KC: I produce more sonic work than anything else because it’s the most fun for me. All of my audio, visual, audio/visual, and literary work uses the same intuitive decision making process I’ve developed over time by studying various media and becoming aware of the sameness of everything. This understanding is reflected in the rhythm and clarity of my productions.
The major difference among the different types of work I produce is the time it takes to produce them. It takes me significantly longer to finish anything using words because my word-work is obsessed with intention. It is hard to select the most appropriate preposition for every sentence and then express 20 different ideas with a single concision that can be understood instantly. Typically my left, more non-conscious brain is most articulate, so I produce non-word works much faster.

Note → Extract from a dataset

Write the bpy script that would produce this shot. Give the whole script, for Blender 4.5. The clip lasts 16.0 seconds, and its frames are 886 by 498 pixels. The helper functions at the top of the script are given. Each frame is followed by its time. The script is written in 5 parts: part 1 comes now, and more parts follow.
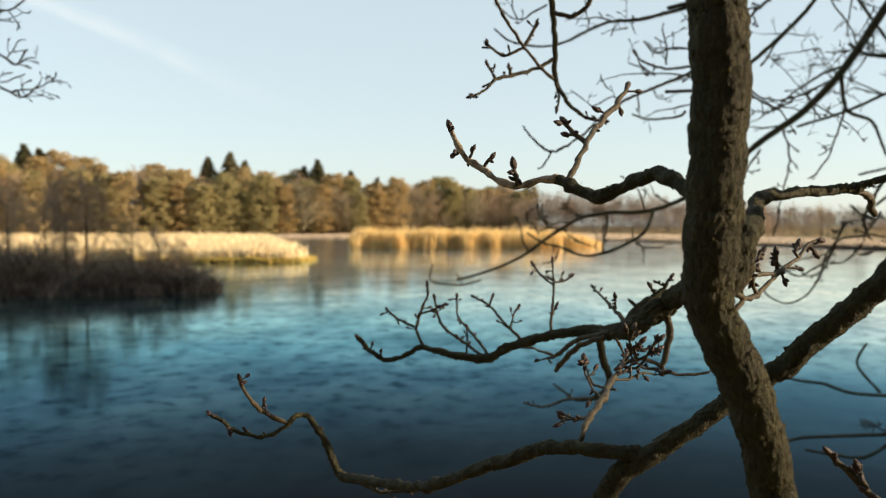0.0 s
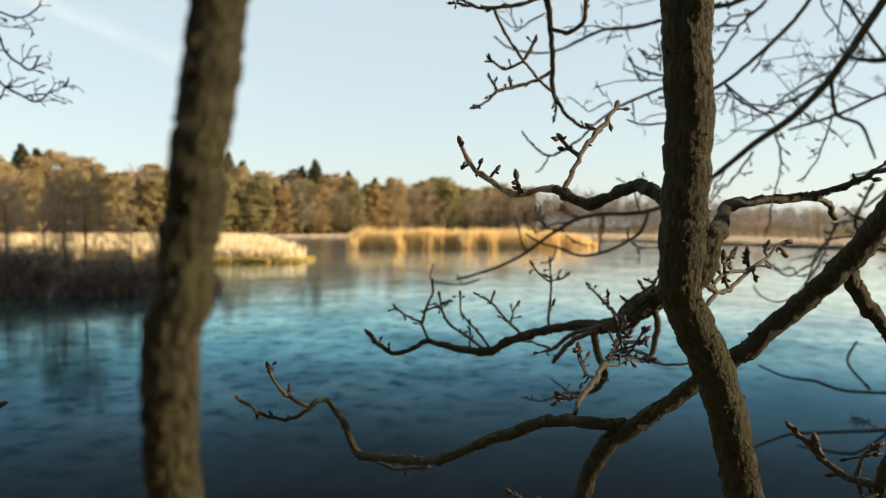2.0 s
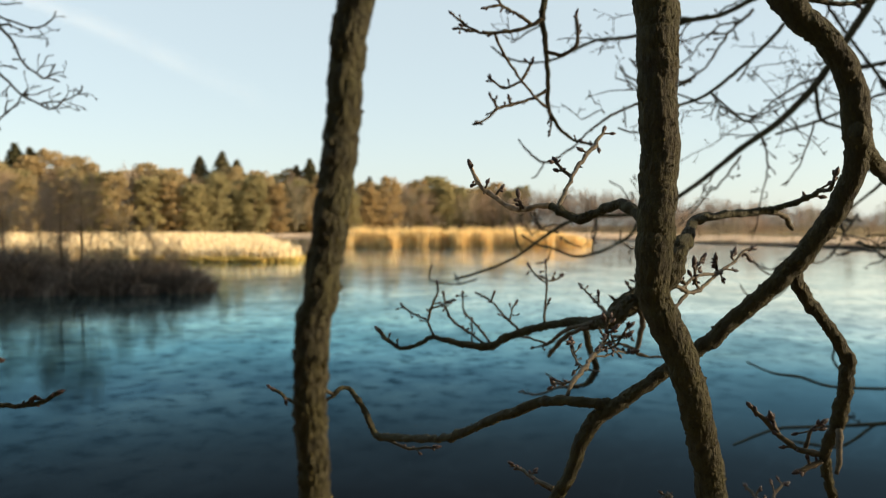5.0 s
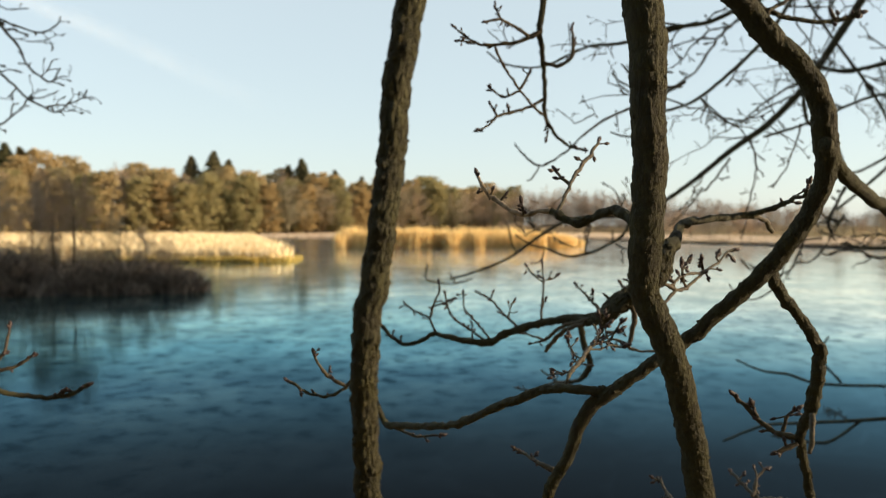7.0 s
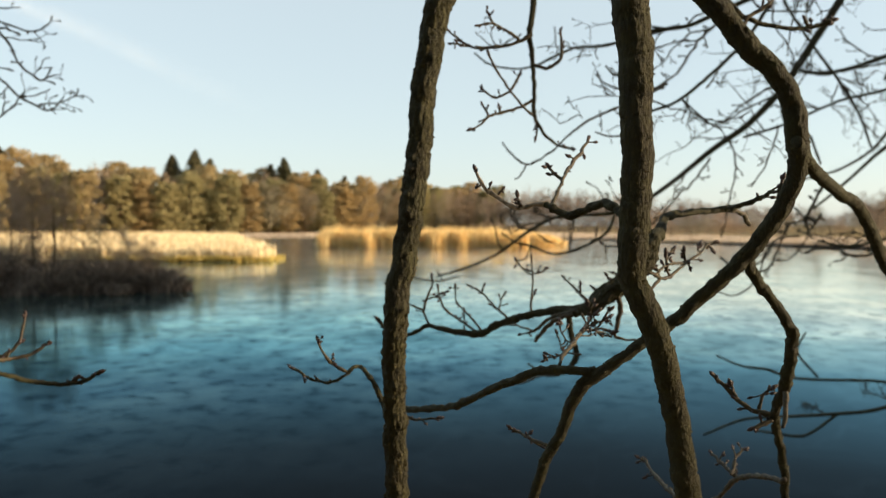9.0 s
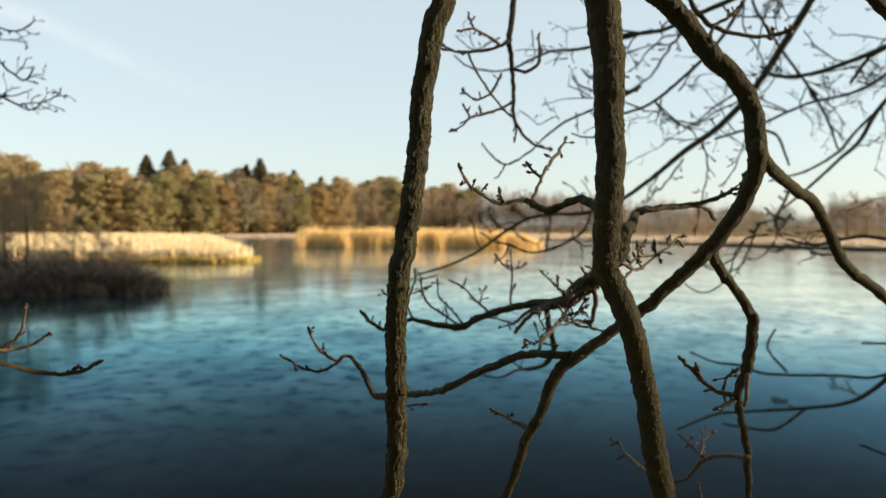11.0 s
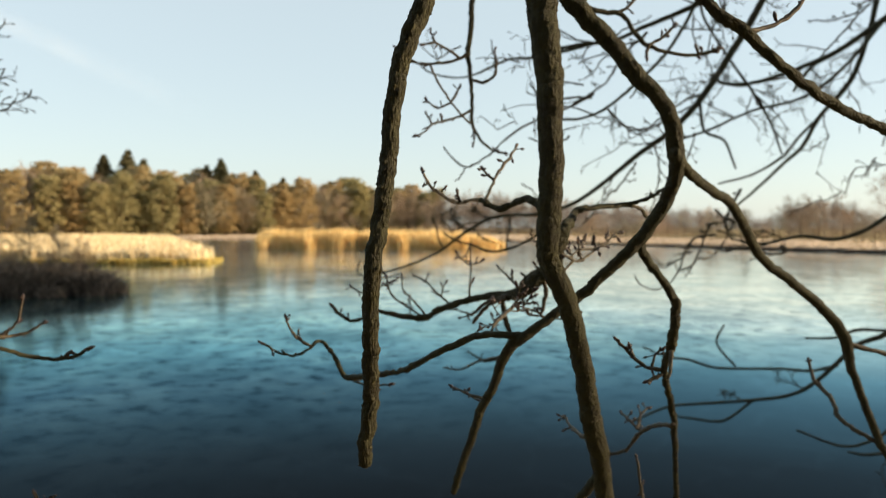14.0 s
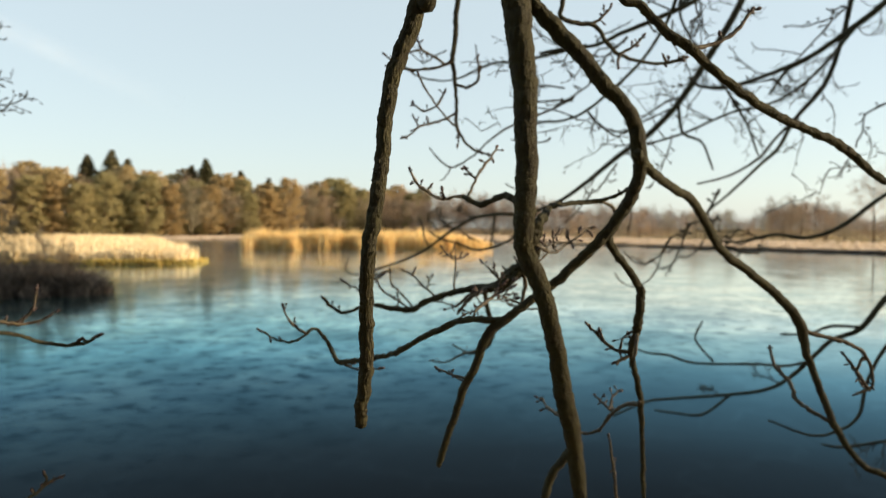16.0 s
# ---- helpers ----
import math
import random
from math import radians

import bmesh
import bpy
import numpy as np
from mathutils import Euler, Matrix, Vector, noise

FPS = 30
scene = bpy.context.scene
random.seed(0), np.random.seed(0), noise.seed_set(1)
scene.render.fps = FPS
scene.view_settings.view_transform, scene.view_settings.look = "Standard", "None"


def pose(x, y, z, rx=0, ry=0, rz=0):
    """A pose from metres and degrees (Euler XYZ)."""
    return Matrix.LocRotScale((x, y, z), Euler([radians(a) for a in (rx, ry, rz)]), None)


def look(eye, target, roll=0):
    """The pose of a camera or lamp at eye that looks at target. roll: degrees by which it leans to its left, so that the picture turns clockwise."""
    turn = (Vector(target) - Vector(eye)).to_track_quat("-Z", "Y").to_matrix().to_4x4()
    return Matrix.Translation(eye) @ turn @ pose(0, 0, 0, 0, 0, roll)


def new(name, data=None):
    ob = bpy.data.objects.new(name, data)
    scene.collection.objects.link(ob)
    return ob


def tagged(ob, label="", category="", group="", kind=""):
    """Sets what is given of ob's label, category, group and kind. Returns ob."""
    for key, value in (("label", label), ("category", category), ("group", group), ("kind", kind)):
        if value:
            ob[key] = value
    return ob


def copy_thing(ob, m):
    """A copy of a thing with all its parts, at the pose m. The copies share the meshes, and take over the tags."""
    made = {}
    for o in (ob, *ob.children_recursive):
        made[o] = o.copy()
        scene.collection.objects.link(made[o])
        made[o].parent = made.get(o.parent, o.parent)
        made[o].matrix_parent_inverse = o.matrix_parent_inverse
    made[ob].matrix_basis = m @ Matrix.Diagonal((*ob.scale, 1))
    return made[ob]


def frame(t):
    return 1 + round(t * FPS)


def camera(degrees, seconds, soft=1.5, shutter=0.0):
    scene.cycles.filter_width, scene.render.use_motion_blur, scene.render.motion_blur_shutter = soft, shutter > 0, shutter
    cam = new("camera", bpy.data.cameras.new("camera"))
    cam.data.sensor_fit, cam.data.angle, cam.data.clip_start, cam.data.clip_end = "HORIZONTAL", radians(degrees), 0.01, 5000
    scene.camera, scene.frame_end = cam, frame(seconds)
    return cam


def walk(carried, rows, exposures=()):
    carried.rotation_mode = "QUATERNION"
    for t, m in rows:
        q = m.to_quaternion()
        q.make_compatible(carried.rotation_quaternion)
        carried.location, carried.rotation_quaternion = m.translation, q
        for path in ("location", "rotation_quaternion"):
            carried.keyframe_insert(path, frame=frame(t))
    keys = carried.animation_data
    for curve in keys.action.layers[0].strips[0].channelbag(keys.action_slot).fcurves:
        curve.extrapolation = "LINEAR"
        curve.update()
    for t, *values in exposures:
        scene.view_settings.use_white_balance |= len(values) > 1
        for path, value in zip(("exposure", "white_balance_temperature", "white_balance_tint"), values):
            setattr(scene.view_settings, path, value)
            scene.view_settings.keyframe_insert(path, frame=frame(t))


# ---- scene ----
cam = camera(59.8, 16.0, soft=1.1)
METRES, EYE, TILT, LEAN, TURN = 0.85, 2.25, -1.7, 0.0, 0.0
ROWS = [
    (0.0, 0.0, 0.0, 0.0, 0.0, 0.0, -0.0),
    (0.5, -0.0014, -0.0304, -0.0006, -0.03, -0.02, -0.03),
    (1.0, -0.0068, -0.0629, -0.0008, -0.07, -0.04, -0.0),
    (1.5, -0.0128, -0.0977, -0.0016, -0.12, -0.01, -0.03),
    (2.0, -0.019, -0.1329, -0.0001, -0.18, 0.01, -0.03),
    (2.5, -0.0237, -0.1669, 0.004, -0.23, 0.01, -0.01),
    (3.0, -0.0276, -0.1981, 0.0073, -0.31, 0.01, 0.03),
    (3.5, -0.031, -0.2273, 0.0097, -0.4, -0.03, 0.03),
    (4.0, -0.0356, -0.2558, 0.0111, -0.47, -0.06, 0.02),
    (6.5, -0.0716, -0.4031, 0.014, -0.94, -0.04, 0.03),
    (7.0, -0.0793, -0.4279, 0.0148, -1.17, -0.06, 0.03),
    (7.5, -0.0878, -0.4514, 0.0137, -1.44, -0.06, 0.02),
    (8.0, -0.0983, -0.4741, 0.0095, -1.72, -0.05, 0.02),
    (8.5, -0.1081, -0.4964, 0.0041, -2.07, -0.06, 0.02),
    (9.0, -0.1151, -0.5184, -0.001, -2.46, -0.08, 0.03),
    (11.5, -0.1444, -0.6404, -0.0175, -4.62, 0.02, 0.08),
    (12.0, -0.1497, -0.6711, -0.0184, -5.1, 0.07, 0.06),
    (12.5, -0.1535, -0.7042, -0.0194, -5.63, 0.07, 0.09),
    (13.0, -0.154, -0.7401, -0.0227, -6.1, 0.07, 0.15),
    (13.5, -0.1554, -0.7774, -0.0269, -6.5, 0.09, 0.12),
    (14.0, -0.1565, -0.8141, -0.033, -6.9, 0.08, 0.1),
    (14.5, -0.1564, -0.8503, -0.0383, -7.22, 0.05, 0.13),
    (15.0, -0.1604, -0.8882, -0.0427, -7.49, 0.06, 0.12),
    (15.5, -0.1667, -0.9299, -0.0475, -7.75, 0.1, 0.11),
    (16.0, -0.1756, -0.9735, -0.0532, -7.93, 0.13, 0.11),
]
walk(cam, [(t, pose(0, 0, EYE, TILT, LEAN, TURN) @ pose(METRES * x, METRES * y, METRES * z, 90 + pitch, roll, yaw)) for t, x, y, z, yaw, pitch, roll in ROWS],
     exposures=[(0.0, 1.3, 6900, 12), (16.0, 1.3, 6900, 12)])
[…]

BK: How has attending SAIC informed your practice?
KC: It has helped me develop a unique style — what ARTHI 1011 with Professor Daniel Quiles calls a “mark.” The freedom to study a variety of media develops an understanding of everything’s sameness and this has led to an ecstatic art-making experience. Thank you!
BK: Tell me about your experiences playing music prior to coming here?
KC: Before attending SAIC I thought my experience playing music was, and would be, something I could do that could be listened to. Now I don’t know what playing music is or means.
BK: With the music, what is the ultimate goal for you?
KC: Potato Rock.
BK: And, are there places where you perform regularly?
KC: Yes, I like to do the open mic at Quenchers on Monday nights.